The objective of reconfiguration is to improve performance by re-allocating bandwidth from under-utilized to over-utilized links. The design space of reconfiguration is large as there can be several combination across multiple layers. Figure 2 shows four possible combinations that we valuate as they cover most of the design space. Row-column matrix indicates the statically allocated communication. Figure 3 shows an example of reconfiguration between Group 0 and Group 3.
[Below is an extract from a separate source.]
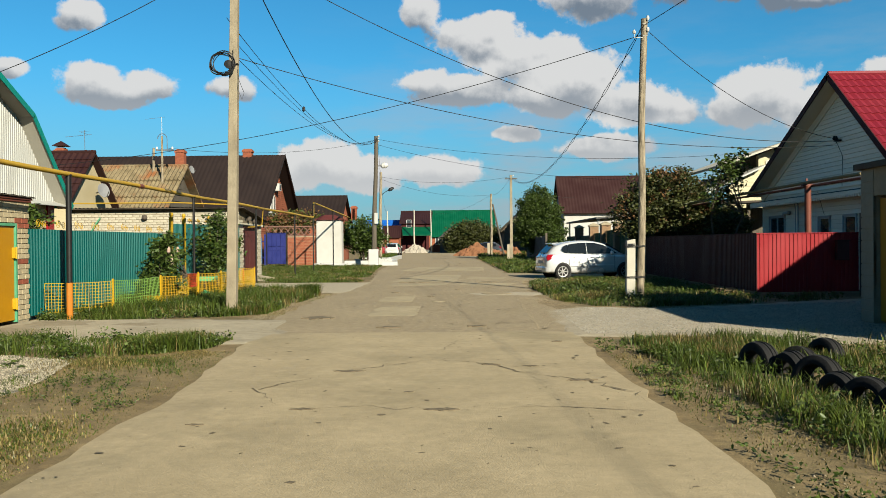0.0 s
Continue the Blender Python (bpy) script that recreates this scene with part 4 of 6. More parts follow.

Figure 2: Various configurations evaluated: (a) R-3PO-L1, (b) R-3PO-LA, (c) R-3PO-L2 and (d) R-3PO-L3



Figure 3: (a) Static communication between the source in Group 0 and destination in Group 3. (b) Illustration of reconfiguration between Groups 0 and 3 using partial waveguides from layers 0 and 1.

### **FAULT TOLERANCE**

Fault tolerance allows data from a faulty channel to be switched to an adjacent layer that communicates with the same destination. Figure 4 shows an example of how fault tolerance is implemented.



Figure 4: Fault tolerance in R-3PO.

### RESULTS

Figure 5 shows the performance results for R-3PO compared to leading electrical (mesh & flattened butterfly) and optical (Corona, Firefly & MPNoC) networks. In Figure 5(a), R-3PO is one of the most power efficient topology with 36% less power than mesh. In Figure 5(b), R-3PO is the most performing network with a 2.5x increase over mesh. In Figure 5(c), R-3PO has the best energy-delay product.





Figure 5: (a) Energy per bit, (b) performance results including degrade in performance from percentage of faults, and (c) energy-per bit results.

# **REFERENCES**

[1] Vantrease et. al., "Corona: System implications of emerging nanophotonic technology," in Proceedings of the 35th International Symposium on Computer Architecture, June 2008.
[2] Y. Pan and et. al., "Firefly: Illuminating future network-on-chip with nanophotonics," in the Proceedings of the 36th Annual International Symposium on Computer Architecture, 2009.
[3] X. Zhang and A. Louri, "A multilayer nanophotonic interconnection network for on-chip many-core communications," in Proceedings of the Design and Automation Conference, 2010.